**TASK DETAILS:** Will you write out the data exactly, excluding every picture?

**DATA EXCERPT:**
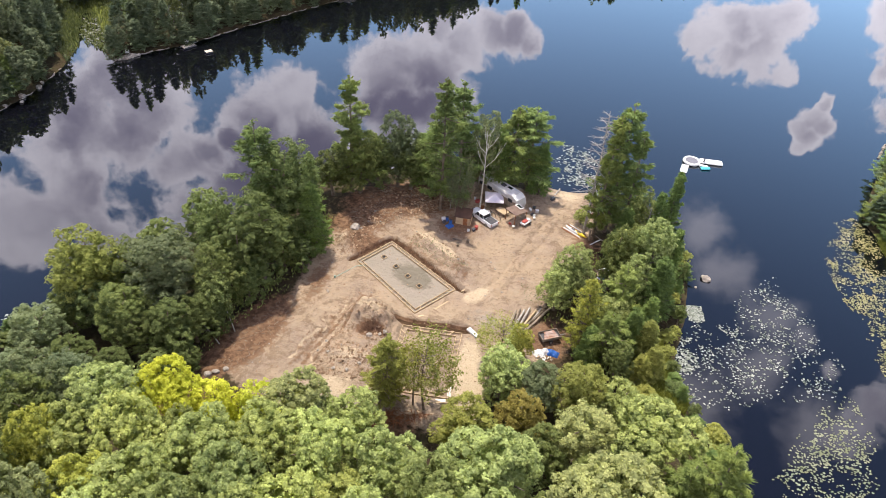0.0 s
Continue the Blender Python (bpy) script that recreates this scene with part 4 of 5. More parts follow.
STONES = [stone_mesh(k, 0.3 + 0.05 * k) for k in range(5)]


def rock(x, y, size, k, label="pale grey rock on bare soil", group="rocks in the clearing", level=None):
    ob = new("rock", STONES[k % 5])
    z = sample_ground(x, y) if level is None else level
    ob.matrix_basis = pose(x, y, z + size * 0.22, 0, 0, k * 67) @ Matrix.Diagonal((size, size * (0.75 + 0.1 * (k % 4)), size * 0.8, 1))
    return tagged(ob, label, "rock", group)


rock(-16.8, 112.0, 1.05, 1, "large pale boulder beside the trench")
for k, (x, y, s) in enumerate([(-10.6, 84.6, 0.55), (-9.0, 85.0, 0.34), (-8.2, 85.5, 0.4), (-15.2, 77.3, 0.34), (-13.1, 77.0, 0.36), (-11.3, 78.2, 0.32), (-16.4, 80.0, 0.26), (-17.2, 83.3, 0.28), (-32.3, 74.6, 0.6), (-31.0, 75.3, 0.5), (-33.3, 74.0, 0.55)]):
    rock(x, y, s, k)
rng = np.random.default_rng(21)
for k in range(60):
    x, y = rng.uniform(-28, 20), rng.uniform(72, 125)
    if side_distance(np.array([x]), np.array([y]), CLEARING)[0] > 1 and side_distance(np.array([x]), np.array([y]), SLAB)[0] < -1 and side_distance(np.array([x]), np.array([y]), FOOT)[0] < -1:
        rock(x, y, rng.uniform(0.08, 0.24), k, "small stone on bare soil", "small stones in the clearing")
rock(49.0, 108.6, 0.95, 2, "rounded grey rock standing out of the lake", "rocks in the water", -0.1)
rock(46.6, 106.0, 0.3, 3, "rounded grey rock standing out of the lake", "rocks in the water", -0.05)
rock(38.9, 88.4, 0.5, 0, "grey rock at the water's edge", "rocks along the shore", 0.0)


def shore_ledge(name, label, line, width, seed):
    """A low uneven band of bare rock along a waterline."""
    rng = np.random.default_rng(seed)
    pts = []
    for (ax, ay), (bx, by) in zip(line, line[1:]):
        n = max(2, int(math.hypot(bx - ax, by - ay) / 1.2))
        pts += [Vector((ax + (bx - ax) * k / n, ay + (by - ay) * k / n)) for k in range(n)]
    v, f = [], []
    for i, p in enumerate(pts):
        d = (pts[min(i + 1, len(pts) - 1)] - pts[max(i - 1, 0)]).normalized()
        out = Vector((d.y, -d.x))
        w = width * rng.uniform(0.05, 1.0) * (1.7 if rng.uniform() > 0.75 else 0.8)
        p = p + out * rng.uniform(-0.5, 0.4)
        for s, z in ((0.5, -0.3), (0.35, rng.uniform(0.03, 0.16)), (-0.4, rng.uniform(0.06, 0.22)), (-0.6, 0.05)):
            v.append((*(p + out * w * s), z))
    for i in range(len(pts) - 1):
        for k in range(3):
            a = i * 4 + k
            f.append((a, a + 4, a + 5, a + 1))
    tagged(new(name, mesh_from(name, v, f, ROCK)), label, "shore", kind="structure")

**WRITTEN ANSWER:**
0.0 s
Continue the Blender Python (bpy) script that recreates this scene with part 4 of 5. More parts follow.
STONES = [stone_mesh(k, 0.3 + 0.05 * k) for k in range(5)]


def rock(x, y, size, k, label="pale grey rock on bare soil", group="rocks in the clearing", level=None):
    ob = new("rock", STONES[k % 5])
    z = sample_ground(x, y) if level is None else level
    ob.matrix_basis = pose(x, y, z + size * 0.22, 0, 0, k * 67) @ Matrix.Diagonal((size, size * (0.75 + 0.1 * (k % 4)), size * 0.8, 1))
    return tagged(ob, label, "rock", group)


rock(-16.8, 112.0, 1.05, 1, "large pale boulder beside the trench")
for k, (x, y, s) in enumerate([(-10.6, 84.6, 0.55), (-9.0, 85.0, 0.34), (-8.2, 85.5, 0.4), (-15.2, 77.3, 0.34), (-13.1, 77.0, 0.36), (-11.3, 78.2, 0.32), (-16.4, 80.0, 0.26), (-17.2, 83.3, 0.28), (-32.3, 74.6, 0.6), (-31.0, 75.3, 0.5), (-33.3, 74.0, 0.55)]):
    rock(x, y, s, k)
rng = np.random.default_rng(21)
for k in range(60):
    x, y = rng.uniform(-28, 20), rng.uniform(72, 125)
    if side_distance(np.array([x]), np.array([y]), CLEARING)[0] > 1 and side_distance(np.array([x]), np.array([y]), SLAB)[0] < -1 and side_distance(np.array([x]), np.array([y]), FOOT)[0] < -1:
        rock(x, y, rng.uniform(0.08, 0.24), k, "small stone on bare soil", "small stones in the clearing")
rock(49.0, 108.6, 0.95, 2, "rounded grey rock standing out of the lake", "rocks in the water", -0.1)
rock(46.6, 106.0, 0.3, 3, "rounded grey rock standing out of the lake", "rocks in the water", -0.05)
rock(38.9, 88.4, 0.5, 0, "grey rock at the water's edge", "rocks along the shore", 0.0)


def shore_ledge(name, label, line, width, seed):
    """A low uneven band of bare rock along a waterline."""
    rng = np.random.default_rng(seed)
    pts = []
    for (ax, ay), (bx, by) in zip(line, line[1:]):
        n = max(2, int(math.hypot(bx - ax, by - ay) / 1.2))
        pts += [Vector((ax + (bx - ax) * k / n, ay + (by - ay) * k / n)) for k in range(n)]
    v, f = [], []
    for i, p in enumerate(pts):
        d = (pts[min(i + 1, len(pts) - 1)] - pts[max(i - 1, 0)]).normalized()
        out = Vector((d.y, -d.x))
        w = width * rng.uniform(0.05, 1.0) * (1.7 if rng.uniform() > 0.75 else 0.8)
        p = p + out * rng.uniform(-0.5, 0.4)
        for s, z in ((0.5, -0.3), (0.35, rng.uniform(0.03, 0.16)), (-0.4, rng.uniform(0.06, 0.22)), (-0.6, 0.05)):
            v.append((*(p + out * w * s), z))
    for i in range(len(pts) - 1):
        for k in range(3):
            a = i * 4 + k
            f.append((a, a + 4, a + 5, a + 1))
    tagged(new(name, mesh_from(name, v, f, ROCK)), label, "shore", kind="structure")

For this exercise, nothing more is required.